Part Number: CC2640
Hi Team,
I have a customer who is working with the CC2640 and are doing the following:
CPU cycles on the CC2640 are to be counted which are then compared with the expired RTC cycles (from the AON_RTC_SEC and AON_RTC_SUBSEC registers) in order to carry out corrections. In order not to be disturbed by the TI-RTOS and other peripheral / software modules, which would lead to a loss of accuracy / accuracy, this process takes place before any initialization in the main function (ICall, Task, BIOs, etc.). At this point, they have tried two approaches:
A while loop with counters and NOPs has been implemented, which contains a precisely defined length of ASM commands. Based on the number of cycles for each command taken from the Cortex-M3 Technical Manual by ARM, the theoretical duration could be determined. This was calculated with the help of the CPU frequency of 48MHz (with some tolerance) so as to spend exactly one second in the loop. However, it has now been shown that if the value from the RTC is read, there is an external deviation at the time in the loop, which leads to the fact that one day is essentially longer / shorter. In addition, it has been shown that each measurement "measures" a completely different deviation. This means that in one run, it is 2 seconds and the next 10 seconds per day (calculated based on a one-second measurement), which gives a very broad spread. This results in the conclusion that in the background (even with deactivated interrupts by "cpsid i") on the chip other things are still running, which were started before reaching main ().
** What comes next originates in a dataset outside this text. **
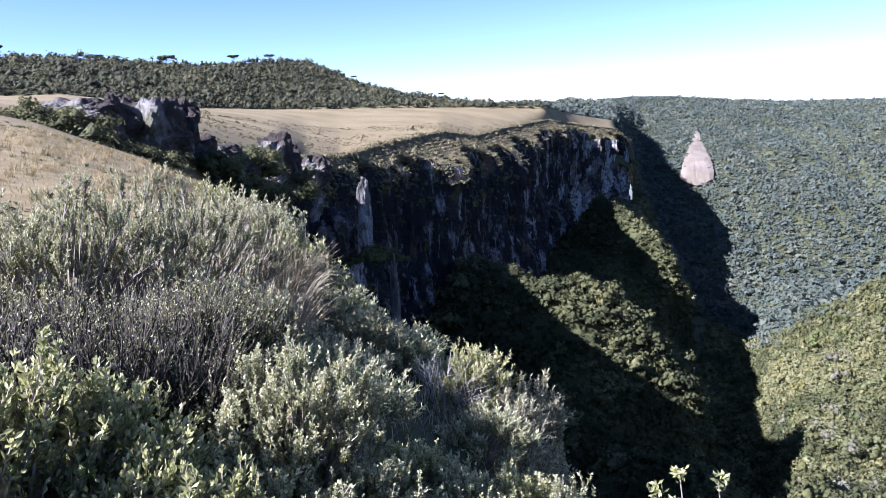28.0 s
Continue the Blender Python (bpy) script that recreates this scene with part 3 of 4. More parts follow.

After the unsatisfactory output of this first attempt, a second attempt has been made, whereby the loop with a defined execution length of a run is aborted when a 1 can be read from the register AON_RTC_SEC The number of passes is used with the time as a basis for calculation, results with similarly strong deviations and variance were obtained (deviation from reading / writing of RTC register is known), which should not be / should be expected in our expectation Hardware Breakpoint and then manually read via CCS IDE.
- The question now arises whether this type of approach can function at all from the point of view of TI (ie with a complete overview of the system), or whether too many uncontrollable variables are introduced (for example the Cortex M0, code already running, or other disturbing factors ...)?
- Another question is to initialize the RTC, which currently consists of an AONRTCDisable (), AONRTCReset (), and AONRTCEnable () because Clock_getTicks () does not exist at this point. Is this command sequence correct / sufficient?
- Additional question: The 48MHz system frequency synthesized from the 24MHz quartz is available from Power-On (according to the experience already when entering the BLE-Peripheral Main function) or where and when is the PLL initialized for this?
With no result achieved with the above concept, the idea was to shift the time measurement towards hardware, and to keep the implementation effort to a minimum. Thus, the SysTick timer was initially configured to generate an interrupt after 0.25 seconds (at 48MHz by 24bit depth limited to 0.34seconds), which was routed into a specially created function. In this function, the RTC is then read out and the values for further calculations or for debugging are buffered. This approach yields virtually the same results on each run and thus no longer shows the high scatter as before.
There is, however, a disadvantage: the times read from the RTC deviate so far from the set interrupt cycle that a deviation of several minutes (0.2247924805 seconds) occurs per day. In addition, these results do not coincide with observations made when our firmware with integrated calendar runs on the same hardware. This shows a daily time deviation of 10-20ppm. Furthermore, according to Bluetooth specification, which allows for the clock quartz a maximum deviation of 500ppm, the device could no longer communicate with other participants (BLE Peripheral firmware works however). At this point it is completely unclear to us where the measured differences come from.
Can you provide some insight here? What could be the cause of the discrepancy in the timings? Do you maybe have some ideas about how a deviation between the system clock and the crystal could be measured?